In its December quarter (Q3FY22) earnings call on Tuesday evening, Bajaj Finance said it aims to achieve strong consumer momentum, better customer experience, and reduced cost and risk through its business transformation strategy. With the increased adoption of its new mobile app, Bajaj Finance expects annual customer franchise additions to accelerate to 8-9 million versus the earlier guidance of 7-8 million. The company is on a digital transformation journey, the progress of which would be closely tracked by investors in the days to come. In its first phase, Bajaj Finance intends to transition all consumers to the new digital platform from February.

As such, Bajaj Finance has delivered strong growth in Q3, reporting its highest ever quarterly consolidated profit after tax of 2,125 crore, comfortably surpassing analysts’ estimates. The profit represents a surge of 85.5% year-on-year (y-o-y) and 43.5% sequentially.

Growth is on a firm footing, said analysts. Bajaj Finance’s net interest income rose as much as 41% y-o-y. The company has also reported the highest-ever core assets under management (AUM) growth of 14,700 crore in a quarter. “The AUM growth was broad-based with all segments contributing to growth except the auto finance business, which was a laggard in this quarter as well," said analysts from Sharekhan. As of 31 December, AUM increased by 26% y-o-y to 181,250 crore. Bajaj Finance expects Q4 and FY22 AUM growth to remain strong if the third covid wave does not create disruption. So far in January, there is no impact on business momentum, the company said.

Bajaj Finance foresees 25–27% AUM growth. Even so, the company remains conservative because of the looming threat of the Omicron variant of coronavirus and has increased the overlay provision from 832 crore as of 30 September to 1,083 crore as of 31 December.

Gross and net non-performing asset (NPA) ratios reached pre-covid levels, as they reduced sequentially from 2.45% and 1.10% in Q2FY22 to 1.73% and 0.78% in Q3FY22, respectively.

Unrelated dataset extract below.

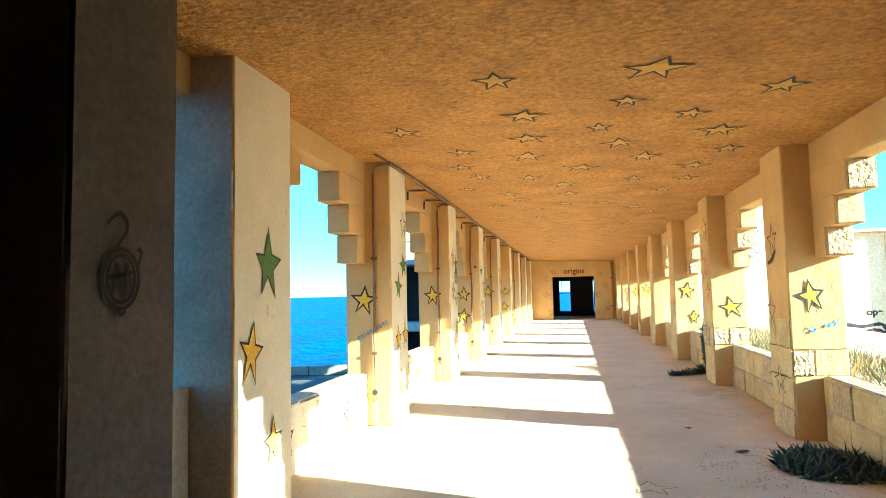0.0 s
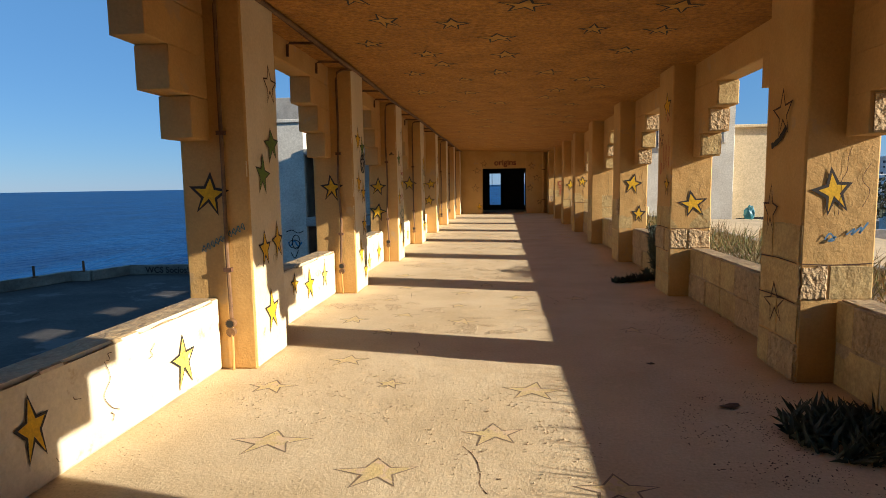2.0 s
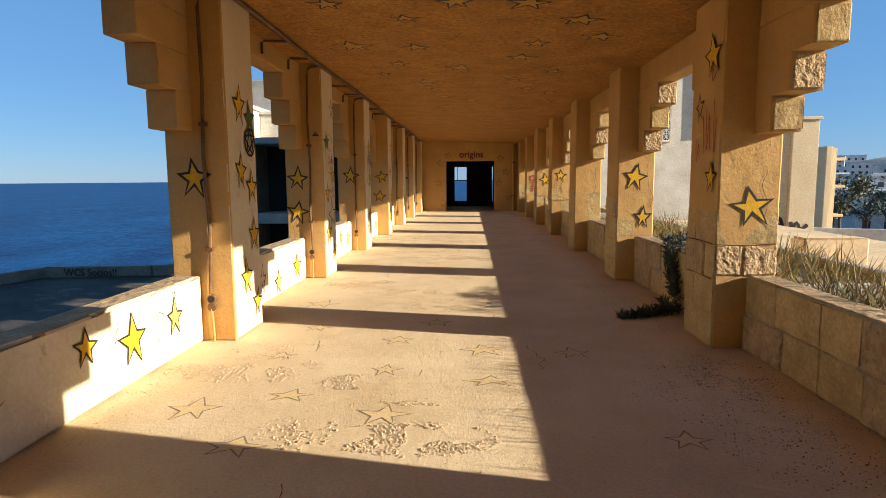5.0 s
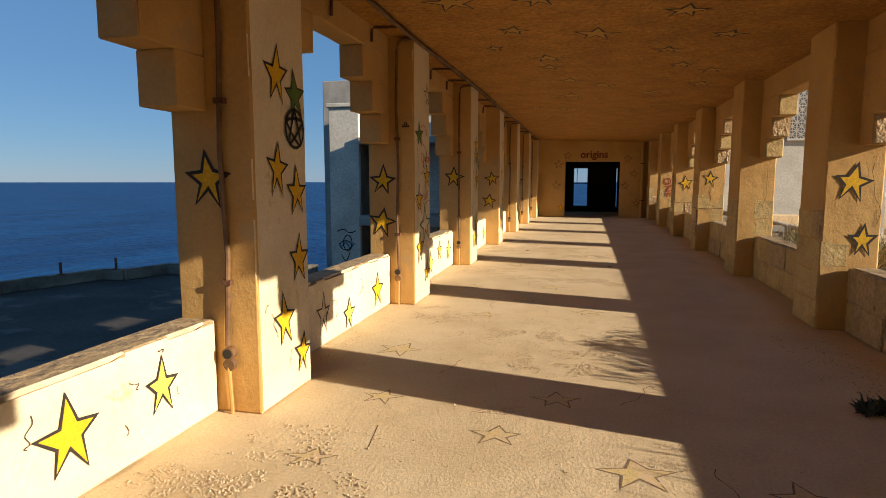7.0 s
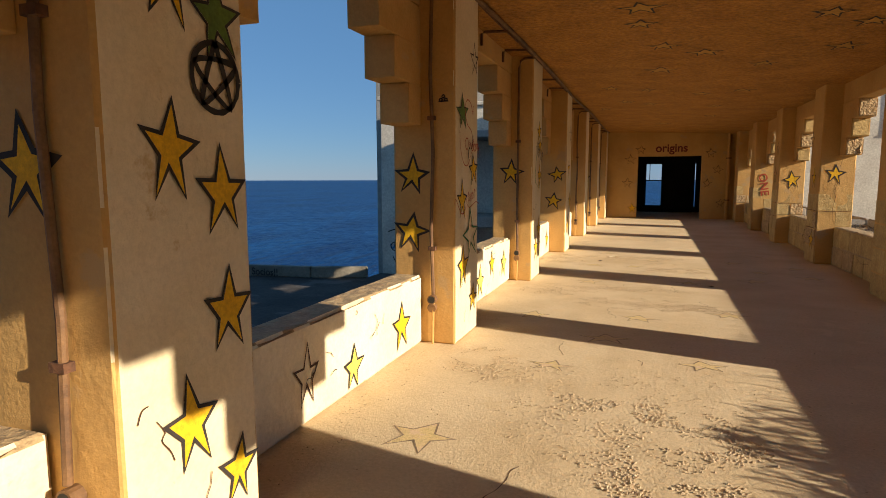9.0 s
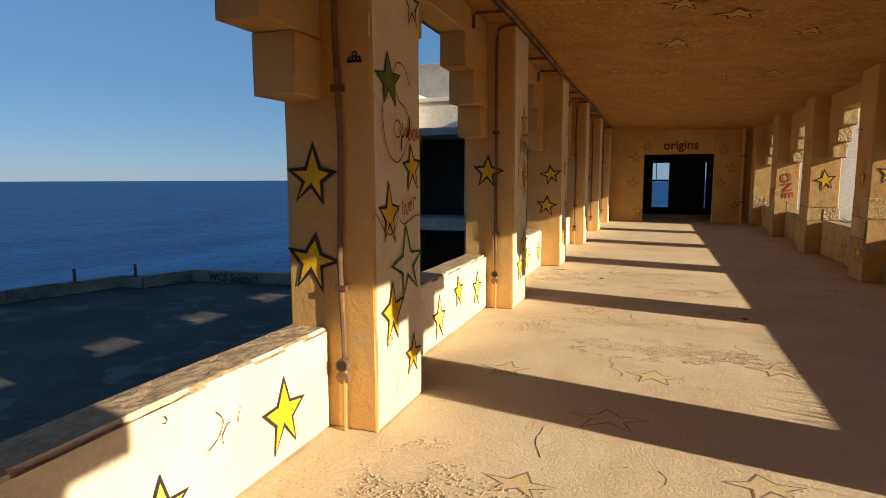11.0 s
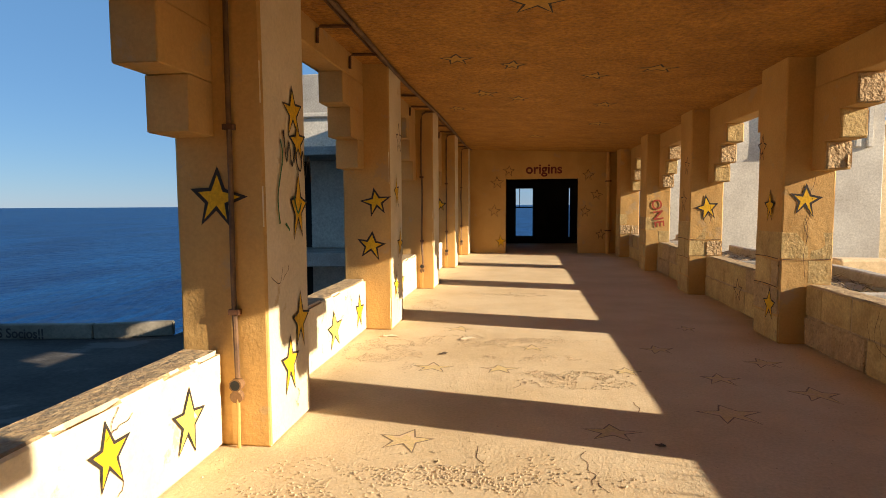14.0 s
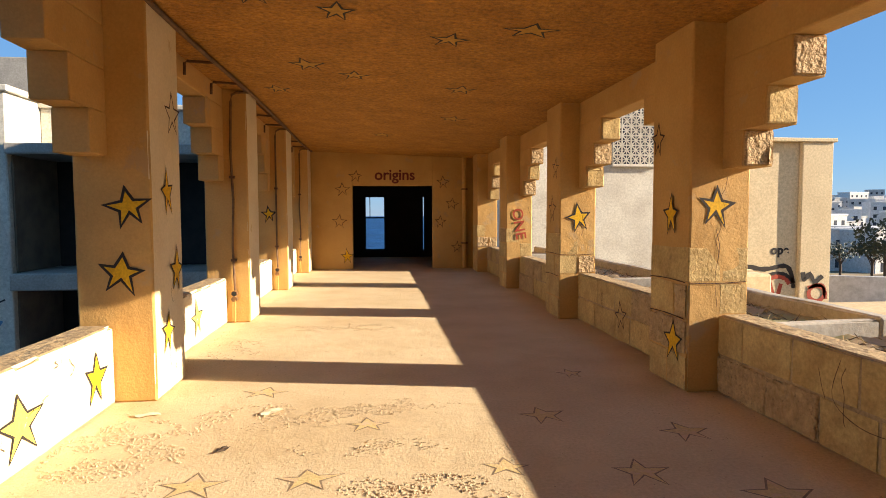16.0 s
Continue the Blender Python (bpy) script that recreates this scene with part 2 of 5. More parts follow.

Deposits grew by 28% y-o-y to 30,481 crore and contributed 20% to overall borrowings.

Post results, shares of Bajaj Finance declined by 2% on NSE on Wednesday, a day when the Nifty50 index fell about 1%. However, as said earlier, Bajaj Finance’s investors are already sitting on handsome gains. Analysts from Kotak Institutional Equities said, “The Bajaj Finance stock has rallied significantly over the past one year, outperforming most BFSI peers on the back of high interest levels in its transformation exercise and likely value expected to be generated by its proposed digital ecosystem," Additionally, expectations of high valuations of fintech companies, prior to the listing of Paytm’s parent One 97 Communications Ltd, also helped sentiments.

Kotak’s analysts further added in a report on 18 January, “We believe that the initial phase of euphoria on the app is behind us and Bajaj’s ability to seamlessly execute on its well-articulated strategy remains crucial. Bajaj’s management has demonstrated strong execution skills in the past, but any slowdown/disappointment on the digital transformation can weigh in on the stock, in light of high investor expectations."